Here I am, minding my own business at a coffee place, when this mom starts telling her best friend how to parent. (Okay listening in on another person’s conversation is not exactly minding my own business. I did consider moving tables. But then what would you have read today?)
Her best friend’s husband spanks the kids. And then the best friend clarifies that her husband does it VERY HARD. And she says again, almost inaudibly: Very hard.
This mom responds: Good. You need to do that.
When a woman needs to softly reinforce the strength of her husband’s reaction, it’s not spanking. I can almost guarantee it.
And the advice-giving mom goes on to say: Children are like puppies. They can be trained and untrained.

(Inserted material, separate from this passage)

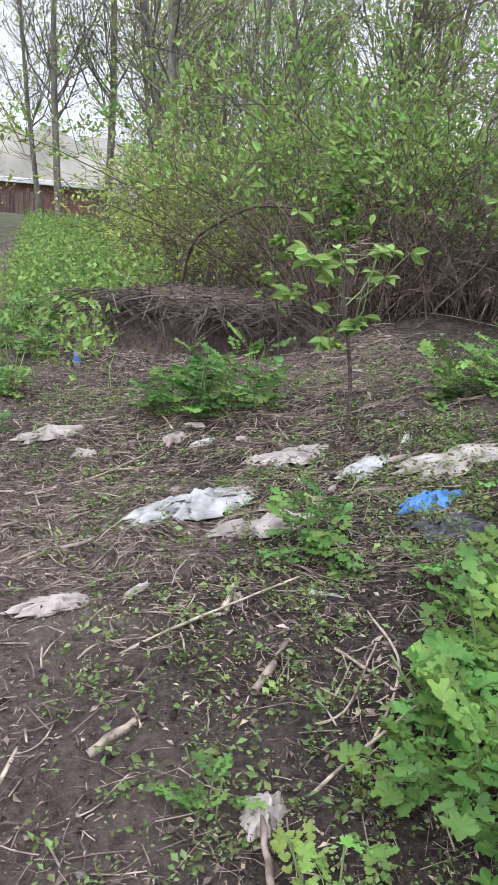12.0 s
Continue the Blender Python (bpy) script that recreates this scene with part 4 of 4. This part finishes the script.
plastic_white = paint("white_plastic", [(0.24, 0.24, 0.23), (0.58, 0.59, 0.58)], 0.35, translucent=0.2)
plastic_beige = paint("dirty_film", [(0.25, 0.215, 0.19), (0.52, 0.47, 0.43)], 0.4, translucent=0.15)
plastic_blue = paint("blue_plastic", [(0.05, 0.17, 0.45), (0.12, 0.32, 0.66)], 0.35, translucent=0.15)
plastic_black = paint("black_plastic", [(0.015, 0.016, 0.02), (0.05, 0.05, 0.06)], 0.3)
mud_film = paint("muddy_film", [(0.05, 0.042, 0.036), (0.17, 0.147, 0.13)], 0.5, 14)
cloth_mat = paint("grey_cloth", [(0.12, 0.095, 0.08), (0.33, 0.275, 0.235)], 0.95, 25, 0.5, 0.1)
brick_mat = paint("red_brick", [(0.28, 0.13, 0.095), (0.44, 0.25, 0.19)], 0.9, 30, 0.6)
orange_mat = paint("orange_tile", [(0.55, 0.16, 0.06), (0.72, 0.26, 0.11)], 0.8, 30, 0.4)
wood_grey = material("weathered_wood", [(0.06, 0.048, 0.04), (0.22, 0.185, 0.152)], 9, 8, 0.9, 0.5, 30, (1, 1, 3))
stick_mat = material("stick_bark", [(0.14, 0.11, 0.09), (0.42, 0.35, 0.28)], 24, 6, 0.9, 0.4, 50, object_random=0.3)
foam_mat = paint("dirty_foam", [(0.19, 0.185, 0.18), (0.4, 0.4, 0.39)], 0.9, 9, 0.5, 0.2)
slab_mat = paint("pinkish_slab", [(0.17, 0.14, 0.122), (0.4, 0.345, 0.305)], 0.85, 14, 0.4)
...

Her best friend nods and tells another story. This time about her child being upset at a sleepover and asking to go home. This mom suggests the best friend tells her son: You’re being rude. You’re not really afraid.
At the end, the advice-friendly mom sums it up by saying: You’re my best friend and I don’t want to hurt your feelings, but your son is a brat.
And she goes on to detail how it’s all her best friend’s fault. For not puppy-izing him.
(Multiple people commented on the amount of restraint I showed by not yelling or stabbing her. Thank you.)
Look, I get that we all parent differently. And my style of parenting is soft and laid back with a lot of helicoptering when it comes to social interactions and water. I, personally, don’t believe in spanking because the idea of teaching our children to not hit or hurt others, then hitting or hurting them seems counter-intuitive, but I have never unfriended someone for it.
I have hurt my children with my word. I have held E tight to keep him from hitting me — maybe too tight if the situation feels particularly out of control. But I never feel good during or afterwards. I feel broken. I feel wrong.
I am their example of what it means to be a part of our world.
I am their first and strongest vision of humanness.
Therefore, I am also their example of what failures and shortcomings look like. How we acknowledge our mistakes. How we try not to repeat them.
So I have apologized to my children more times than I care to remember. I have walked away rather than scream or hit. I have cried into the telephone. I have used my blog and social media to find humor in the insanity.
They just aren’t dogs or even little adults. They are children. With a small capacity to empathize but a great ability to love. (Okay, they do sound a little bit like dogs.)
We are their parents. They are completely dependent upon us. For everything.
When we are off and wrong and mean and tired, it is terrifying.
When they are off and wrong and mean and tired, it is annoying.
Very, very, ear-splitting, annoying. Even shoulder-sobbingly difficult. But they don’t feed, cloth or shelter us. They don’t decide when we go to bed, when we eat and if we get to spend time outside. (Or most importantly, if we get to play on the computer.)
If I want my children to act different, I must be different myself.
Parenting begins with me.
Epilogue: Children don’t only learn by example. Trust me. But most people, when recalling their childhoods, retell what their parents did that they emulate or run from, not what their parents taught them to do or not to do.